In an increasingly mixed-race America, who decides what we call ourselves?

In an increasingly mixed-race America, who decides what we call ourselves?

The Philadelphia Inquirer

Valerie Russ, Staff Writer

(Andy Stenning/Pool Photo via AP)
Prince Harry and his fiancee Meghan Markle speak with teachers at the Nottingham Academy Dec. 1.

Last week, the Meghan Markle controversy was her anticipated visit with Prince Harry to Queen Elizabeth’s estate at Sandringham for Christmas, an unprecedented invitation for an unmarried couple.

Before that, the debate was about Markle’s mixed-race identity: Do her African American mother and white father make her white, black, or biracial? After her engagement to Harry, some women celebrated the notion of a “black princess” — although she’ll actually be a duchess — while others argued she should be described as biracial, not black.

How to define, describe, and label mixed-race identity has been a brewing controversy in recent decades as the country becomes more racially diverse. Since the 2000 census, when Americans were first able to choose more than one race, the Census Bureau reported that people of color will be the majority in the nation by the 2040s and that more than half of American children will be part of a minority race or ethnic group by 2020. In fact, as of last year, the census said minority or ethnic-group children under the age of 1 are already in the majority.

The sociologist Herbert Gans blamed Census Bureau data for the increase in white nationalism and alt-right fear “that they are being threatened and overwhelmed by a growing tide of darker-skinned people.” He predicted that mixed-race Latinos and Asians will eventually identify themselves as white.
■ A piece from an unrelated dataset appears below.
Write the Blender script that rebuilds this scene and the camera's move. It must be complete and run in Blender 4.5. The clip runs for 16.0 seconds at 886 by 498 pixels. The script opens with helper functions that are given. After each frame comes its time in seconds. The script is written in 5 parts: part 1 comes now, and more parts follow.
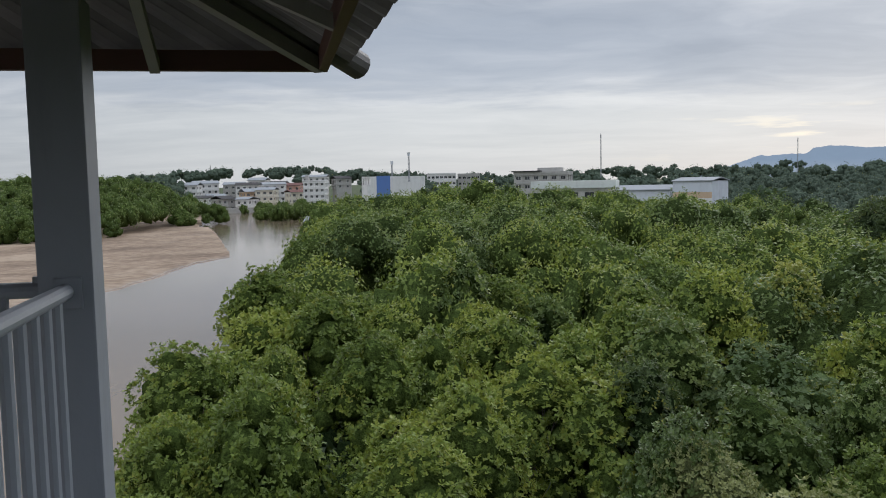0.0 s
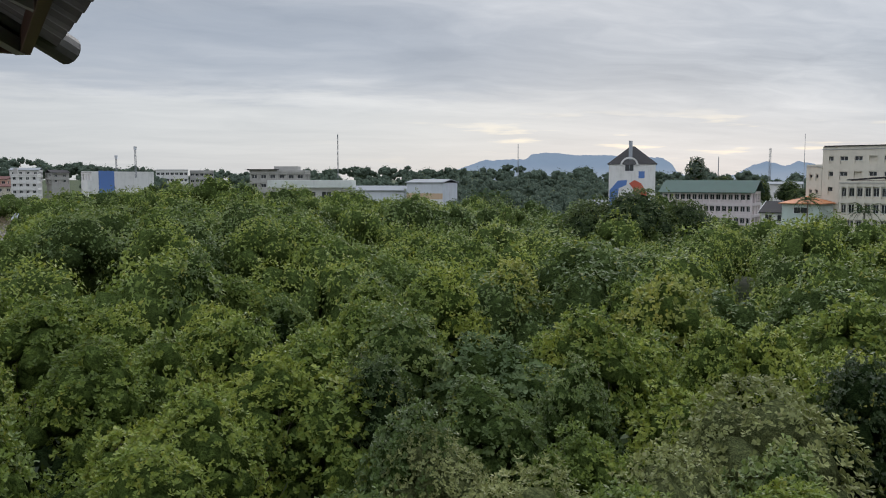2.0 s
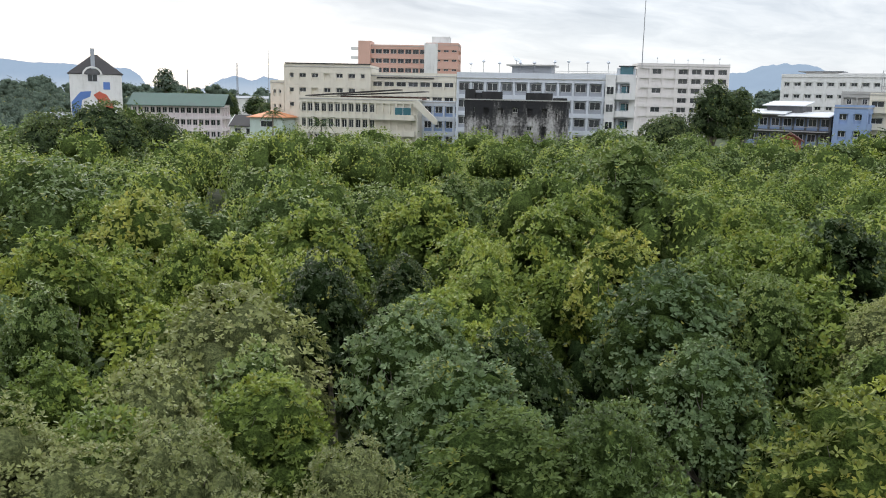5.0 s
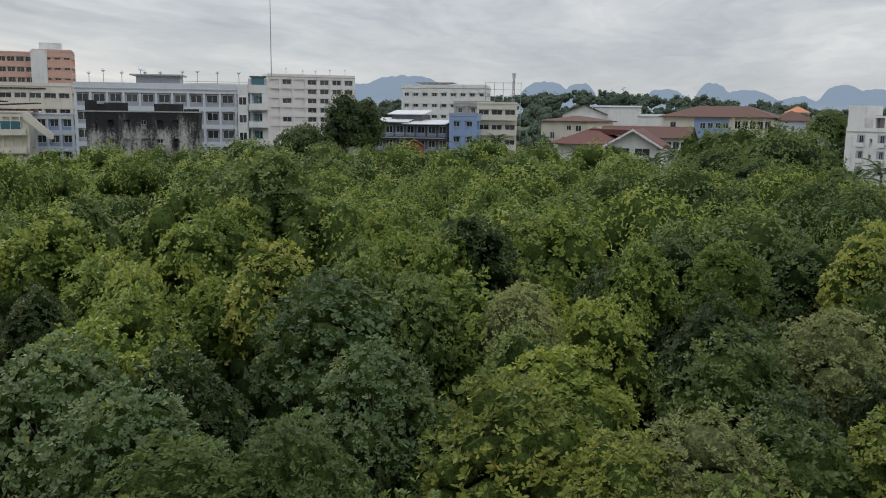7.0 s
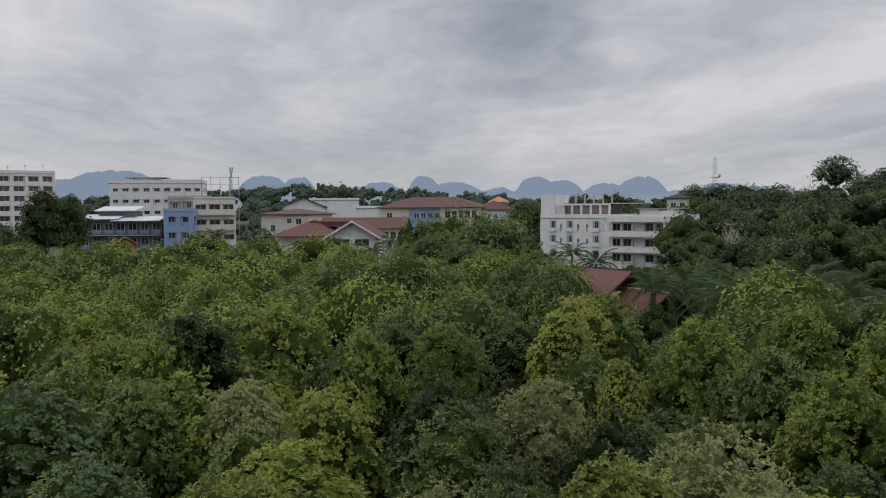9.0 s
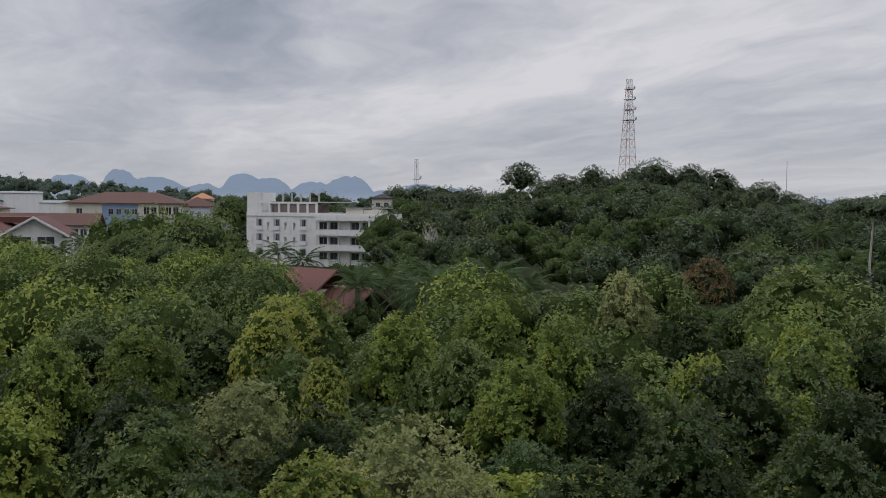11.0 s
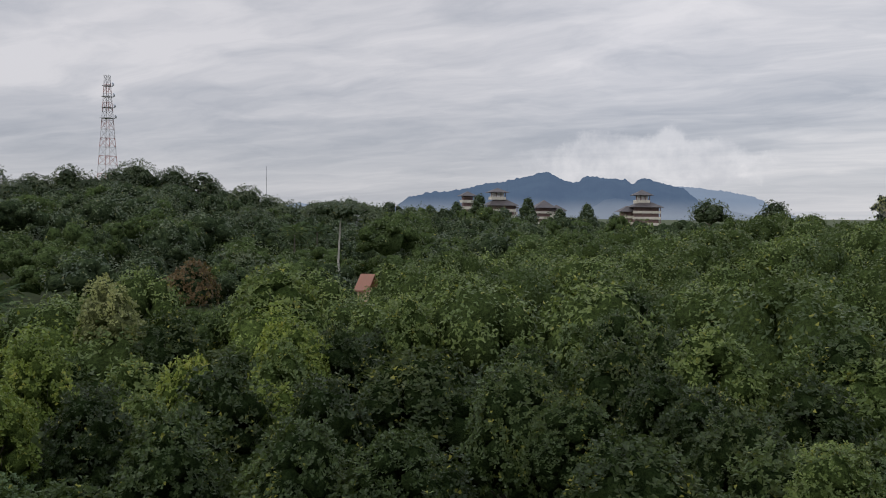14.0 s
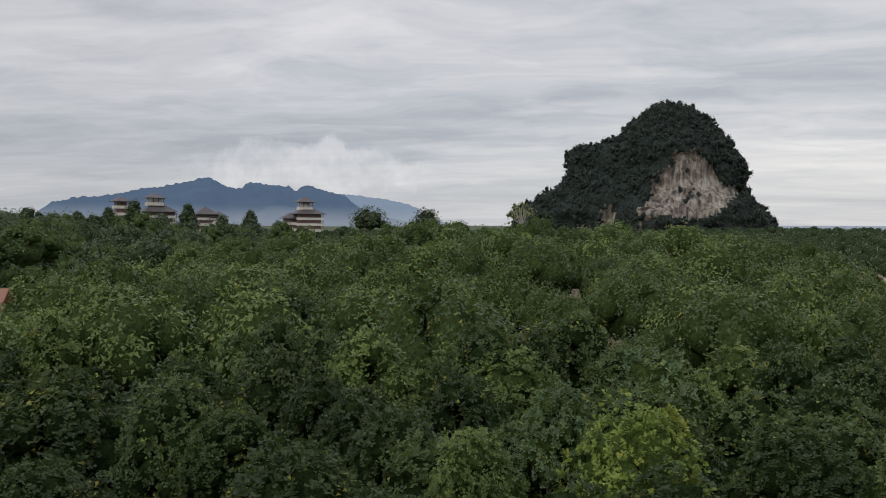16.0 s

Camille Z. Charles, the director of the Center for Africana Studies at the University of Pennsylvania, is the daughter of an African American mother and a white father. Charles identifies as black. She is working on a book exploring the intra-racial diversity among black Americans who identify either as African American, mixed-race/biracial, or black immigrant, tentatively titled The New Black: Race-Conscious or Post-Racial?